Because you care

Sometimes you listen because you want to know. Sometimes you listen because you care.

It might seem like a minor distinction, but the questions, the attitude, the subjects are very different whether it’s one form of listening or the other.

When you listen because you want to know, your questions are direct and closed. You look for easy answers, answers you can process and understand instantly. It’s usually about trivial topics, and the act of listening is in fact a way to reassure yourself that everything is as it should be.

When you listen because you care, your questions are wide and open. You are not even looking for answers. If they come, they will probably impact the person giving them much more than they impact you. It’s usually about deep change, and the act of listening is a way to unlock new potential.

When nothing is important

When everything is important, nothing really is.

Because people have a limited amount of resources to dedicate to you and your agenda. And so, if you aim at keeping their attention high at all times, with one request after the other, all in the same tone, with the same gravitas, delivered with the same sense of urgency, you will eventually exhaust them.

Choose what is important carefully and dedicate to it most of your (and others) efforts.

Uncomfortable

When you feel uncomfortable, the first immediate reaction is to point the finger and fix something outside of your reach. You might yell, give clearer instructions, take ownership, write a negative review, demote, reject, shut down.

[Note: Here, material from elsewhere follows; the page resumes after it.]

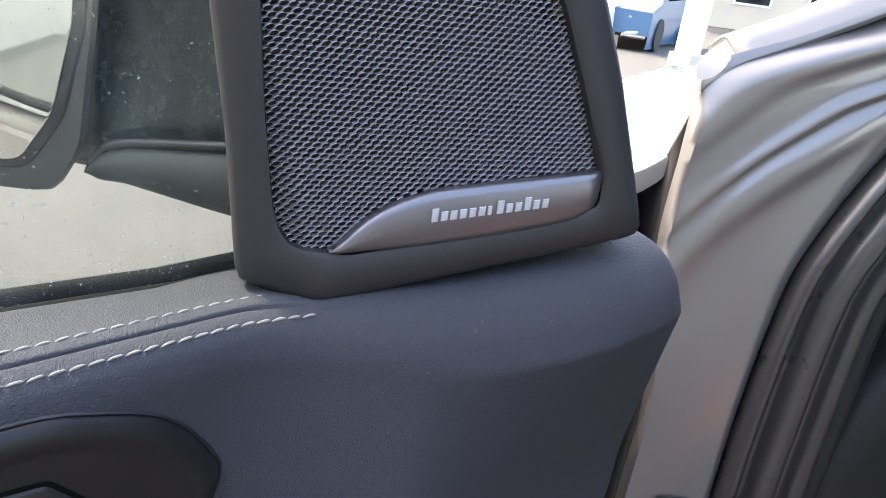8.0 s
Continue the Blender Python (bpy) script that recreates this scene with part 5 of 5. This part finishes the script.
def building(m):
    t = thing("low_building", "long low beige rendered building with dark windows", "building", m)
    part("wall", *box_between((-11, 0, 1.9), (11, 0, 1.9), 6, 3.8), RENDER_WALL, t, flat=True)
    part("roof", *box_between((-11.4, 0, 3.95), (11.4, 0, 3.95), 6.8, .3), WHITE_PAINT, t, flat=True)
    for k in range(7):
        w = part("window", *box_between((-9.6 + 3 * k, -3.02, 1.8), (-8.0 + 3 * k, -3.02, 1.8), .08, 1.5), WHITE_PAINT, t, flat=True)
        part("pane", *box_between((-9.5 + 3 * k, -3.07, 1.8), (-8.1 + 3 * k, -3.07, 1.8), .02, 1.3), DARK_GLASS, w, flat=True)


def tree(m, seed, h):
    rnd = random.Random(seed)
    t = thing("tree", "leafy tree with brown trunk beside the car park", "tree", m, group="trees")
    tube("trunk", curve([(0, 0, -.1), (.05, .02, h * .3), (-.04, .05, h * .6), (.02, 0, h * .9)], per=5), h * .022, BARK, t, seg=10)
    v, f = [], []
    for c in range(26):
        a, r, z = rnd.uniform(0, 6.28), h * .26 * math.sqrt(rnd.random()), h * rnd.uniform(.38, .98)
        r *= 1.15 - abs(z / h - .6)
        cx, cy = r * math.cos(a), r * math.sin(a)
        for _ in range(90):
            p = np.array((cx, cy, z)) + np.array([rnd.gauss(0, h * .055) for _ in range(3)])
            d = np.array([rnd.gauss(0, 1) for _ in range(3)])
            d /= np.linalg.norm(d)
            e = np.cross(d, (0, 0, 1.0)) + 1e-6
            e /= np.linalg.norm(e)
            k = h * rnd.uniform(.010, .020)
            b = len(v)
            v += [p - d * k, p + e * k * .5, p + d * k, p - e * k * .5]
            f.append((b, b + 1, b + 2, b + 3))
    tagged(part("crown", v, f, LEAVES, t, "loose green crown", flat=True), kind="stuff")


ground()


def at_bearing(az, dist, turn=0.0):
    a = radians(az)
    return pose(math.sin(a) * dist, math.cos(a) * dist, 0, 0, 0, turn)


parked_car(at_bearing(56.0, 17, 20), FAR_PAINT, "blue estate car parked on the asphalt by the columns")
parked_car(at_bearing(-62, 11, 75), WHITE_PAINT, "white hatchback parked across the pale asphalt lot")
parked_car(at_bearing(-118, 9, 40), FAR_PAINT, "blue hatchback parked behind on the pale asphalt")
column(at_bearing(60.5, 13))
column(at_bearing(54.0, 15))
building(at_bearing(58, 38, -58))
building(at_bearing(-104, 7.6, 104))
for k, (az, d, h) in enumerate(((57.5, 30, 7), (49, 33, 8), (-75, 24, 8), (-95, 27, 9), (-105, 22, 7), (-125, 26, 9), (170, 24, 8), (140, 26, 9))):
    tree(at_bearing(az, d), k, h)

But of course, that works (for you, perhaps) only until the feeling is back – for the same reason, or a different one.

And so, a better approach is to ask: What is this? Where does it come from? What can I do to make the feeling bother me less? (vs. What can I do to make the feeling go away? – which often leads to one of the reactions above.)

You might even end up getting rid of the feeling altogether, but that is not the point.

The point is being with, letting go, accepting.

Because, in the end, it’s not that bad.

Not capable

When a platform welcomes hatred, harassment, violence, disrespect.

Why should you spend time on it?

Why should your kids spend time on it?

How can we possibly glorify it?

What makes people invest money on it?

The point, there’s a choice to make. And we seem to be consistently not capable of making the right one.

What to do with ideas

If you have an idea and you keep it to yourself, it is most likely going to die in a sea of distraction, busyness, and contrasting opportunities.

If you have an idea and you share it with someone, it might still die, but it might also grow stronger and find a sounding board.

If you have an idea and you make it public, it will stick around and eventually find its way to those who care.